Искусство девятнадцатого века | страница 60
Начиная с 60-х годов и, всего более, со времени парижской всемирной выставки 1867 года, громадное влияние оказало на французских художников японское искусство. В этом году Япония впервые в полном своем блеске и силе появилась на суд и удивление Европы. Следуя общему потоку, Мане тоже поддался громадному увлечению и принялся изучать новые элементы далекого, игнорируемого до тех пор крайнего Востока. Толпа других французов последовала за Мане и японцами. И все поступили прекрасно. Они овладели новыми сокровищами художественного представления и художественных способов. От японцев новые европейцы заимствовали всего более смелость и естественность расположения картины, множество планов в ней, крайнюю неправильность, как в действительности и, всего более, колорит, светлый, яркий, иногда даже прямо пестрый, сочетание красок, прежде не позволяемые школой, даже многие смелые резкости. Все это была заслуга и выигрыш великий. К собственным попыткам изображения всех предметов в светлом, здоровом, правдивом колорите, к собственным пробам разломать вековые академические предания живописи мрачной, темной, условной, с искусственным и фальшивым освещением мастерской, Мане прибавил теперь все то, что так сильно соответствовало его собственным давнишним потребностям, стал писать на чистом воздухе (pleine air), и все эти значительные новизны дали новому европейскому искусству значительные могучие новые силы и средства. Но только при своих, столь важных экспериментах по части колорита, краски, воздуха, светового освещения Мане и его школа „импрессионистов“ только и занимались, что своими „импрессионами“ (впечатлениями), и совершенно упускали из виду то, что было гораздо важнее внешних физических впечатлений. Они забывали и человека, и его душу, и события людские, и все, все, из чего состоит и сплетается наше существование. Этюды их оставались этюдами, материалами для других, будущих художников, кирпичами для будущих намерений, планов, созданий, построек. Сами же по себе эти этюды были бедны и тощи, они оставляли интеллигенцию человеческую в высшей степени обманутою, голодною, неудовлетворенною в ее насущнейших потребностях.
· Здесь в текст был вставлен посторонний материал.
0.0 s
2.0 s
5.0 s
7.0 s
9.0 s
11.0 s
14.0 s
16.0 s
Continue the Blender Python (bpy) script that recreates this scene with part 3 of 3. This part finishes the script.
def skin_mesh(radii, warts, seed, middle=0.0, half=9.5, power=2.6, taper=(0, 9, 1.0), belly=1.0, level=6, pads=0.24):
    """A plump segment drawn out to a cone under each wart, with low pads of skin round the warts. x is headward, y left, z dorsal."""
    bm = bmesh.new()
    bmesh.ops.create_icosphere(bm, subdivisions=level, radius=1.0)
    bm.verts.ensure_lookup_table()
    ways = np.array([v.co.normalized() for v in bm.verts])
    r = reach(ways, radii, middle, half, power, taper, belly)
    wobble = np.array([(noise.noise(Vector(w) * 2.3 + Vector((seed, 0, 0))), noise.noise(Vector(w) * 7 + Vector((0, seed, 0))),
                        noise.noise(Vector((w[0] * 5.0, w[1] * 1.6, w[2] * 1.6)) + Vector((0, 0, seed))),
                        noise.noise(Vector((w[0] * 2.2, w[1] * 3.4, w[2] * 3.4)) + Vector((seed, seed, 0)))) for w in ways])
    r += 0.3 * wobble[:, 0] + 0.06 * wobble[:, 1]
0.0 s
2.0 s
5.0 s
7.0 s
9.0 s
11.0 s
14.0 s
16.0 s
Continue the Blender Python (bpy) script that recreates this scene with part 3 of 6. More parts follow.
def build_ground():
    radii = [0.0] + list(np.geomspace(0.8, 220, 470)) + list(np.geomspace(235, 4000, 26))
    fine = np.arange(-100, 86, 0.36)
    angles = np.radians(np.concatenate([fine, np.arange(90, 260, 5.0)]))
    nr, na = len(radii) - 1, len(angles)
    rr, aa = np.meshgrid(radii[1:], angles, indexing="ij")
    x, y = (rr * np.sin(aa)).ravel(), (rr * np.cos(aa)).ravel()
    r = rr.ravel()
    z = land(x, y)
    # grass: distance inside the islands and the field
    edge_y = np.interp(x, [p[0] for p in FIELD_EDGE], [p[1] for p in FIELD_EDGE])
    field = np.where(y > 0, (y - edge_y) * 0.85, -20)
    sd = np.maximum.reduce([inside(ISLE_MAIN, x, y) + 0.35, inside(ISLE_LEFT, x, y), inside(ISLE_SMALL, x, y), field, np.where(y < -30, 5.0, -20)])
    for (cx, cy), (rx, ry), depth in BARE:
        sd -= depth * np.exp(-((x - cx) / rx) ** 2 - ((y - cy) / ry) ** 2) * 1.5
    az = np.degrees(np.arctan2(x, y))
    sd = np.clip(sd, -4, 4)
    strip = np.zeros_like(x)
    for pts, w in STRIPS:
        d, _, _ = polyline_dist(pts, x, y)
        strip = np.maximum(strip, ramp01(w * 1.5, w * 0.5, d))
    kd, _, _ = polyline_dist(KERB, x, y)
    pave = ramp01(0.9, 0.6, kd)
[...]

Новая французская школа, нося имя последователей Мане, импрессионистов, пошла уже и еще более в сторону, и превосходные высокие, вновь достигнутые технические средства растрачивались часто самым недостойным образом. Всего ближе к задачам искусства остались все еще пейзажисты, каковы, например, Клод Моне (Klaude Monet), Писсарро, Сислей и некоторые другие. Они продолжали, по примеру прежних французских пейзажистов, вглядываться в природу и хорошо воспроизводить бесконечные ее виды. Между ними особенно замечателен Писсарро, который, вместе с Клодом Моне, восхитившись в Лондоне англичанином Тернером и стараясь воспроизводить его световые эффекты, наполнил французские выставки и галереи превосходными изображениями деревень, огородов, садов, жатв, дорог в лесу, маленьких захолустных городков, а позже и Парижа, его улиц и переулков и т. д., все это часто a vol d'oiseau. Одно время он даже сделался главой странной группы — пуантильистов (pointillistes) — художников, работавших точками. Все эти художники, не взирая на весь произвол и частью капризы, приносили пользу искусству, изучая свет и световые эффекты, тонко передавая их.